Thursday, May 29, 2008

Starbucks ignorance

I have been a terrible blogger, so I will ease back into the habit with a poorly-developed thought:  is it possible that my deliberate ignorance about how to order at Starbucks is actually obnoxious?  I have long found it bizarre that people will order a "Venti skinny vanilla nonfat mocha latte, no water, extra foam" or something, all at once like it's one word they learned at Starbucks indoctrination camp.  So, in what I have I think subconsciously considered an effort to show I am not a Starbucks cyborg, I tend to say "Tea," and then they ask, "What size?" and I say "Medium," and they say "What kind?" and I say "Green."  But I realized the other day that this is just a PIA for the person who has to ask me all those questions, and I am probably smart enough to figure out what all the appropriate words are and say them at the same time. 

Tuesday, May 13, 2008

Diet Coke breakup haiku

I went to the dentist for a second opinion after my the last guy used an alleged "tooth-density measurer" (bearing a suspicious resemblance to the buzzing mechanism you use when playing Operation) to tell me I needed seven (7!) fillings.

Well, the new guy said I need seven (7) fillings. He looked at my X-rays (whose old-school technology I trust) and said, "You drink a lot of soda. It's rotting your teeth. You have to stop."

Yes, I drink a lot of soda. OK, Mr. Confident-Sounding Dentist, I will stop. But not without lamenting my loss with haiku:

Caffeinated fizz
Perfect bagel companion
Light of my morning

O Carbonation,
Why must you be acidic
And thus rot my teeth?

First candy, now this
I will not give up TV
So don't even ask

Unsweetened iced tea,
Maybe you could fill the void
Left by Diet Coke

Who am I kidding
Nothing compares to D.C.
Adieu, sweet beverage

Tuesday, May 06, 2008

Iron Man is too relevant to be escapist

I found Iron Man really uncomfortable to watch, despite Robert Downey Jr., not because of the standard preposterous superhero-movie ridiculousness, but because of the war. Parts of the movie are set in Afghanistan, and it perfectly captured the American-movie portrayal of war, which, I think, means it also perfectly captured the American understanding of actual war.

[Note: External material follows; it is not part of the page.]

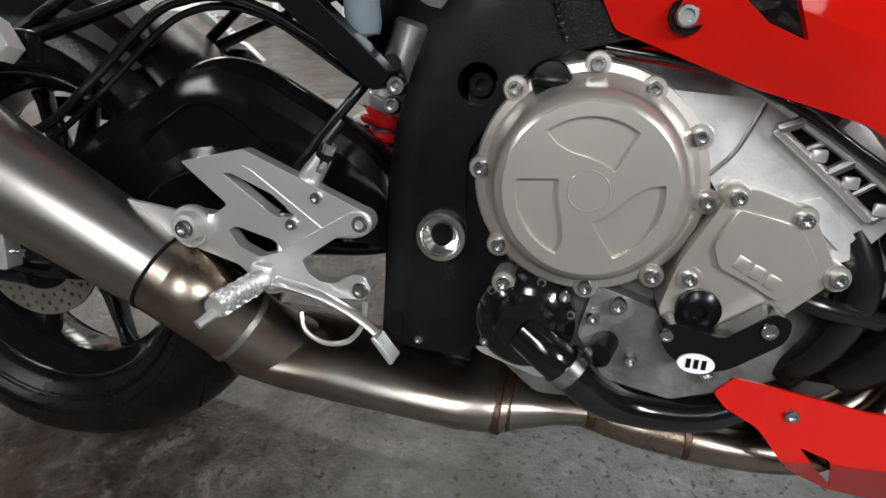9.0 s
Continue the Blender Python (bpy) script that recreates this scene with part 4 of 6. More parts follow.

Meaning: you can identify the bad guys because they are always glowering with narrowed eyes and half-shadowed faces, or else yelling angrily in foreign languages, and they have darker skin than the not-bad-guy foreigners.

Also: if the bad guys are in possession of a boatload of American-made weapons, it's not because the United States supplied them arms in the '80s when we considered them "freedom fighters"; instead it means that [SLIGHT SPOILER ALERT] some other bad guy sold them to them in a super-nefarious scheme whose revelation will be a shock, shock! to our hero, because even when he was just a soulless playboy millionaire weapons dealer he certainly never sold weapons to bad guys, because he loved his country.

And: if the bad guys are attacking innocent civilians in a village somewhere, it is all over the American news because this happens so rarely, and our hero will set it right.

And of course: our hero will be able to set it right because of advanced American military technology, which allows him to identify and take out the bad guys with pinpoint accuracy while leaving the innocent civilians unharmed and grateful.

I didn't even have enough energy leftover to get indignant about Gwyneth Paltrow being Robert Downey Jr.'s lovelorn, chaste, not-a-hottie-until-she-takes-her-hair-out-of-the-bun assistant. Sigh.